Tomo mi celular ahora. Abro Twitter. La tercera guerra mundial, Marilyn Cote, una foto de un paisaje de Nepal que no sabía que existía hace un segundo.
No, necesito volver a este texto.
A los 11 años yo estaba por terminar la primaria. Me gustaba leer más que nada en el mundo, tanto que perdí amigos y tardes enteras por preferir un libro. La biblioteca del colegio era mi lugar seguro. Mis padres me sorprendían con libros nuevos. Mi abuela me pasaba los que ella había leído y yo, sin discriminar nada, leía y leía y leía.
Tomo mi celular. Abro TikTok. Un video de un gato maullando, un video de una chica bailando, un challenge, un par de extraños caminando en Nueva York, una reseña de un libro. Oh, quiero leer ese libro, pero no puedo porque estoy viendo la reseña del libro en TikTok.
Mi primer celular me cabía en la palma de la mano, a los 11 años. Era rosa y me lo podía colgar en el cuello. Solo tenía guardados los números de mis papás y de la casa. La pantalla brillaba azul y la batería le duraba dos semanas. A esa edad, no me imaginaba siquiera que podía tener una computadora súper veloz en la mano, con acceso a todas las esquinas del mundo, con el poder para hacerme visible o feliz.
Tomo mi celular.
Lo vuelvo a dejar.
Lo tomo de nuevo y escribo esto con una mano. Ni siquiera estoy viendo nada. Solo lo tengo aquí. Linus y su mantita.

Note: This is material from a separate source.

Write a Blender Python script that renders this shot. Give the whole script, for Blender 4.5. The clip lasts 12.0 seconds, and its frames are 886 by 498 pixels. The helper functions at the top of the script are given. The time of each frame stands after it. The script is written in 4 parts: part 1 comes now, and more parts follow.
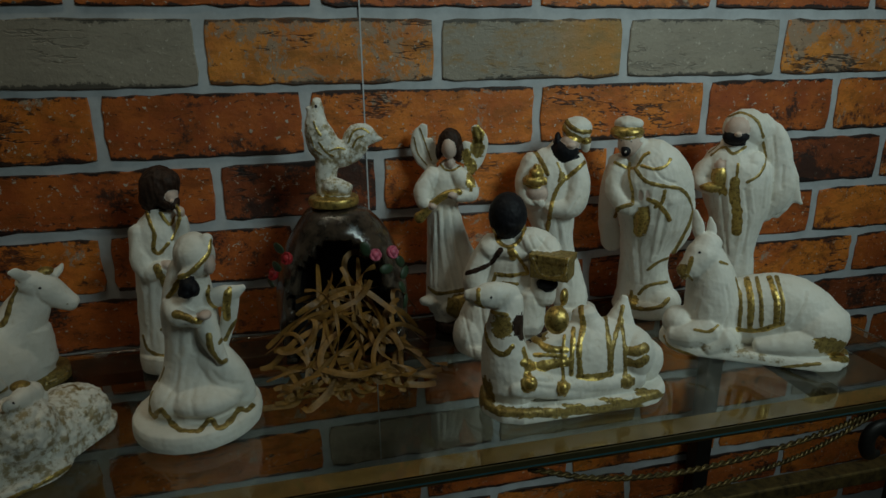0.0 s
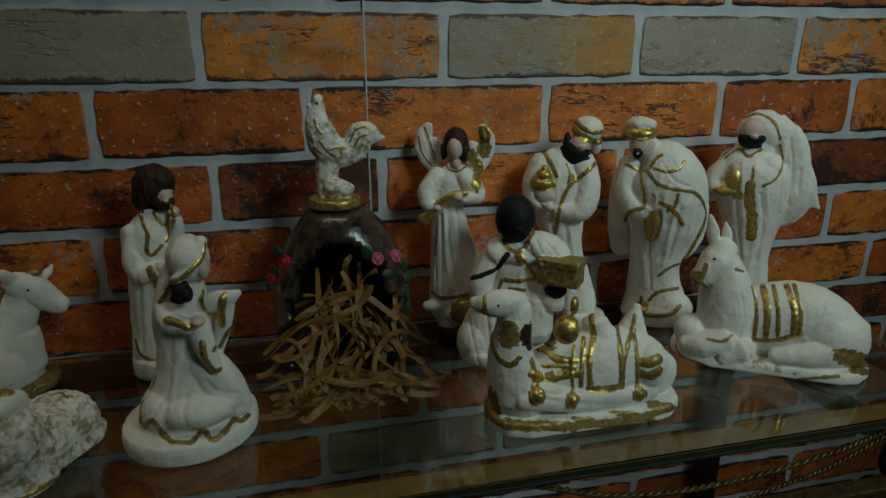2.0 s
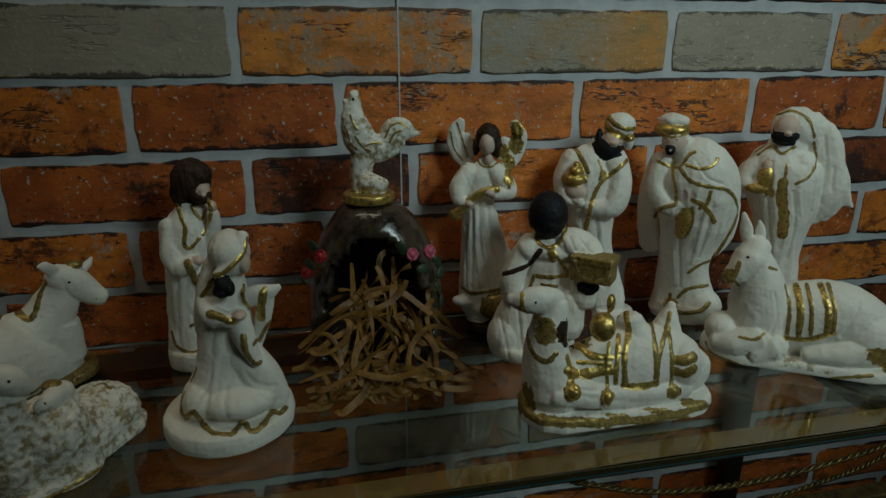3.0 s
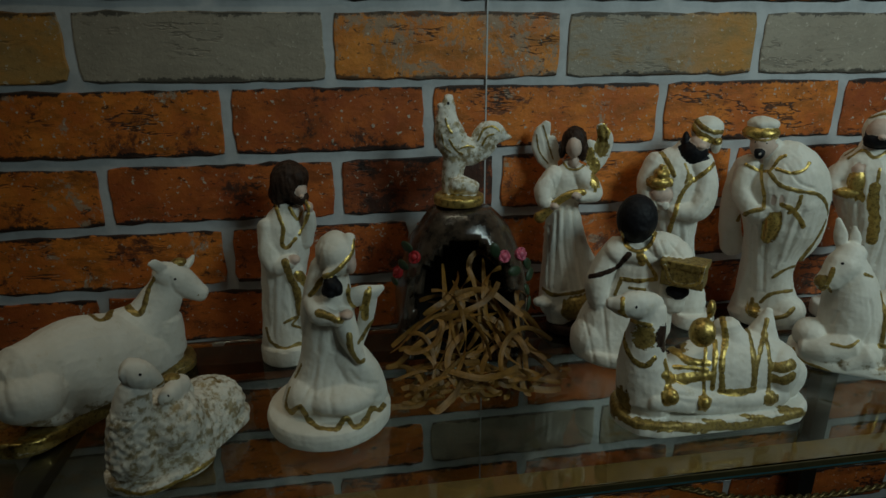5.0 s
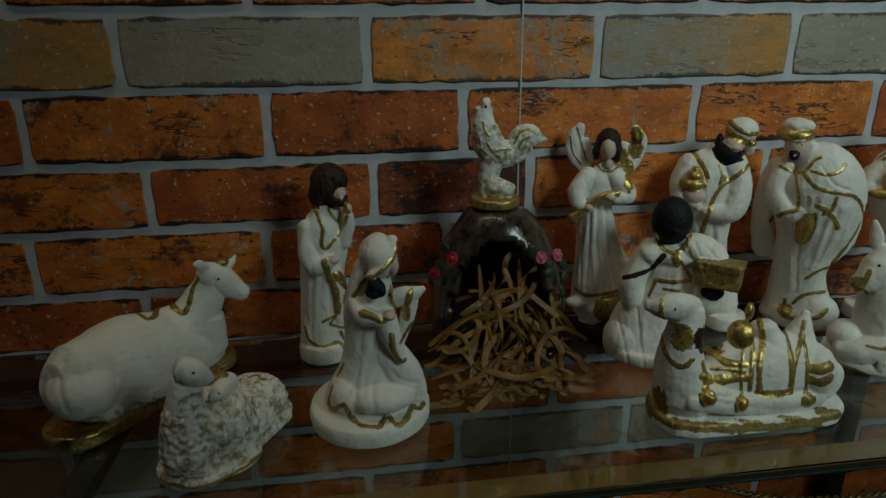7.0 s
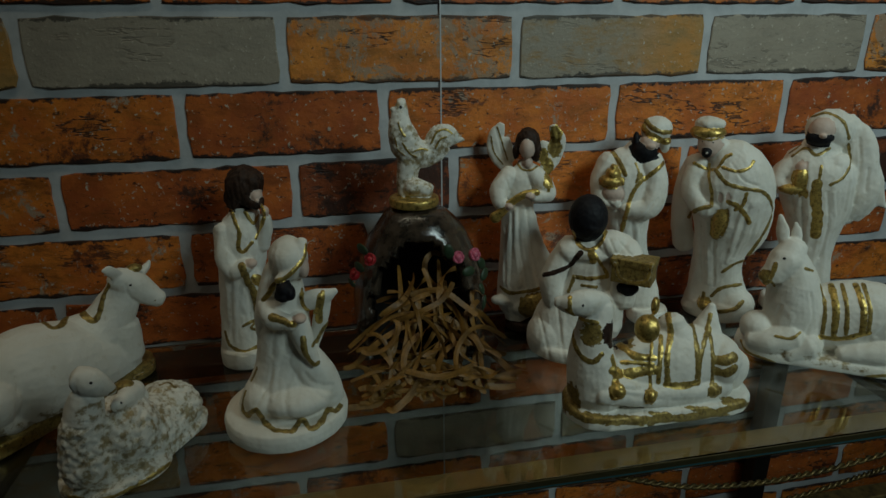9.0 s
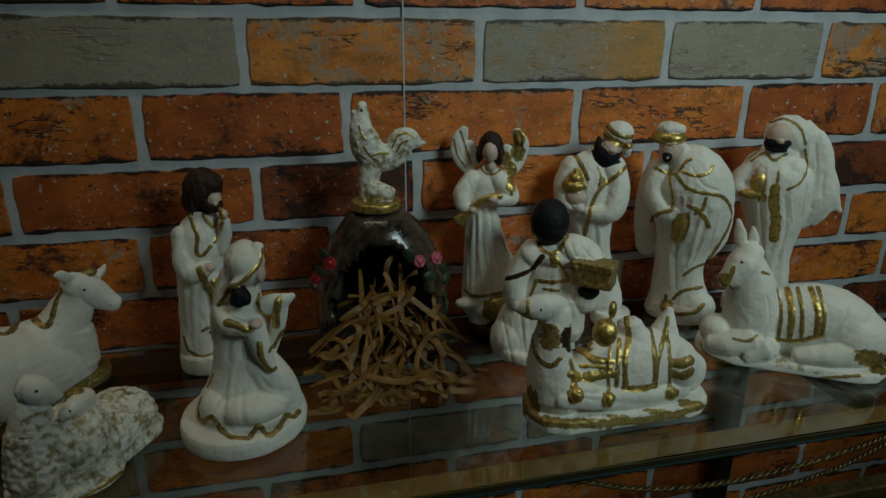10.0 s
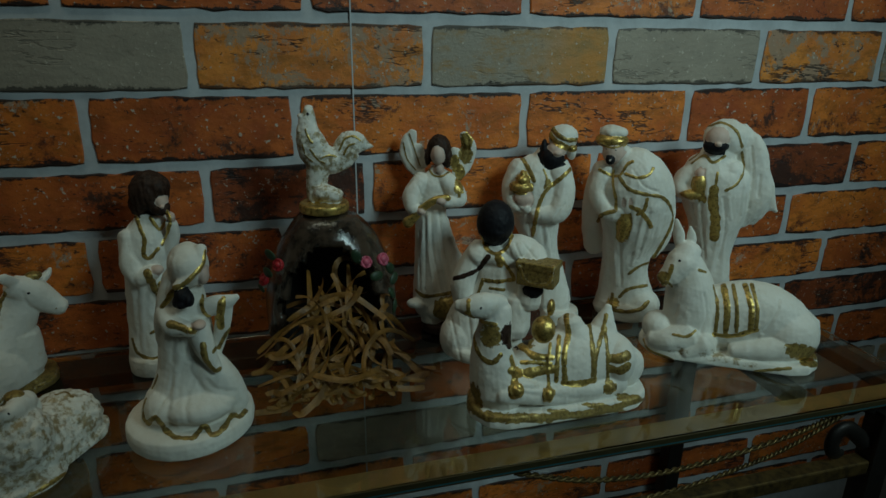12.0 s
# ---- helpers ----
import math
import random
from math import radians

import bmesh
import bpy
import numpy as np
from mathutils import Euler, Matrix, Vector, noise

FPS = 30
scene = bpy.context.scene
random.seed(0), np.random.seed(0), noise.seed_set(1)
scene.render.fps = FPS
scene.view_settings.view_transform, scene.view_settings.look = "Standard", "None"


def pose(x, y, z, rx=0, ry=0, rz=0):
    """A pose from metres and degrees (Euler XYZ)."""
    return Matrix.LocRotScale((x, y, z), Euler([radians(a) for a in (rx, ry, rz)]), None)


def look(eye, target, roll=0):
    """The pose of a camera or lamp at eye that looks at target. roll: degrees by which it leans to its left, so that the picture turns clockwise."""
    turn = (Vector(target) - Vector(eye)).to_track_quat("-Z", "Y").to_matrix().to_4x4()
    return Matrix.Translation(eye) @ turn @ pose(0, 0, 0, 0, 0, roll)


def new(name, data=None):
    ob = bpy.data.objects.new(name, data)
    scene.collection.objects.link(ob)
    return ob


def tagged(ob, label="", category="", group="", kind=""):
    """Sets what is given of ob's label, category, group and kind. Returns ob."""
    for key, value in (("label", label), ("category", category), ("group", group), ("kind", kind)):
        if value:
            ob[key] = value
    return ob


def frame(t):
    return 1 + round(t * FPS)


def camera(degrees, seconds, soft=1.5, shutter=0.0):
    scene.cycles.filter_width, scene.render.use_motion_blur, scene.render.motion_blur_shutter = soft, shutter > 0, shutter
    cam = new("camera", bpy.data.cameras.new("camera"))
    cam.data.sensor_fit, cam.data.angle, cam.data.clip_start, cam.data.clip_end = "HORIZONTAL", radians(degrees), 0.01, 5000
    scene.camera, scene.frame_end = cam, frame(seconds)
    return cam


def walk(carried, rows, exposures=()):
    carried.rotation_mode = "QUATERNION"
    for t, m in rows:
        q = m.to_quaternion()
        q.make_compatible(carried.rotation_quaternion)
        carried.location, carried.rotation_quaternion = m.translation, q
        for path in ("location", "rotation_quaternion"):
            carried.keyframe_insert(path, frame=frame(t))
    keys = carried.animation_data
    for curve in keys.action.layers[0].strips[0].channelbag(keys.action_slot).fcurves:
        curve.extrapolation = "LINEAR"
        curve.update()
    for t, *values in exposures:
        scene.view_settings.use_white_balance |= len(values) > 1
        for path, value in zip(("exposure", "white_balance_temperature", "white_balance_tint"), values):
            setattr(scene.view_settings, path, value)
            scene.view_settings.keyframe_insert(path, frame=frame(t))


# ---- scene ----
cam = camera(71.0, 12.0)
PATH = [
    (0, (0.069, -0.57, 1.332), (0.504, 1.288, 0.732), -0.7),
    (0.5, (0.074, -0.57, 1.334), (0.515, 1.287, 0.735), -0.1),
    (1, (0.076, -0.563, 1.335), (0.519, 1.293, 0.737), -0.3),
    (1.5, (0.075, -0.556, 1.333), (0.513, 1.301, 0.733), -0.1),
    (2, (0.071, -0.55, 1.331), (0.501, 1.306, 0.724), -0.2),
    (2.5, (0.063, -0.548, 1.332), (0.479, 1.307, 0.711), -0.1),
    (4.5, (0.018, -0.545, 1.343), (0.338, 1.32, 0.696), -0.2),
    (5, (0.007, -0.544, 1.342), (0.301, 1.325, 0.696), -0.3),
    (5.5, (-0.002, -0.545, 1.344), (0.274, 1.326, 0.693), -0.3),
    (6, (-0.009, -0.547, 1.346), (0.251, 1.326, 0.693), -0.3),
    (6.5, (-0.013, -0.547, 1.347), (0.232, 1.327, 0.692), -0.7),
    (8.5, (0.011, -0.551, 1.353), (0.33, 1.306, 0.683), -0.4),
    (9, (0.024, -0.553, 1.35), (0.386, 1.299, 0.685), -0.5),
    (9.5, (0.031, -0.552, 1.351), (0.43, 1.29, 0.683), 0.0),
    (10, (0.038, -0.554, 1.352), (0.466, 1.284, 0.689), 0.2),
    (10.5, (0.047, -0.559, 1.354), (0.501, 1.273, 0.693), 0.3),
    (11, (0.054, -0.563, 1.355), (0.536, 1.262, 0.694), 0.8),
    (11.5, (0.058, -0.568, 1.356), (0.557, 1.252, 0.696), 0.7),
    (12, (0.058, -0.57, 1.355), (0.563, 1.25, 0.698), 0.6),
]
TINT = [(0, 0, 6500, 10), (10.4, 0, 6450, 9), (11.0, 0, 5950, 0), (12, 0, 5950, 0)]
walk(cam, [(t, look(eye, target, roll)) for t, eye, target, roll in PATH], TINT)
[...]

Pienso en mí misma, acostada en el piso de mi cuarto, viendo el techo blanco, capaz de evaporar las horas con la potencia de mi mente en silencio, de mi deseo insatisfecho.
Quisiera poder hacerlo ahora mismo, pero tengo que acabar este texto y luego, volver a al abismo colorido de la saciedad ensordecedora de mi celular.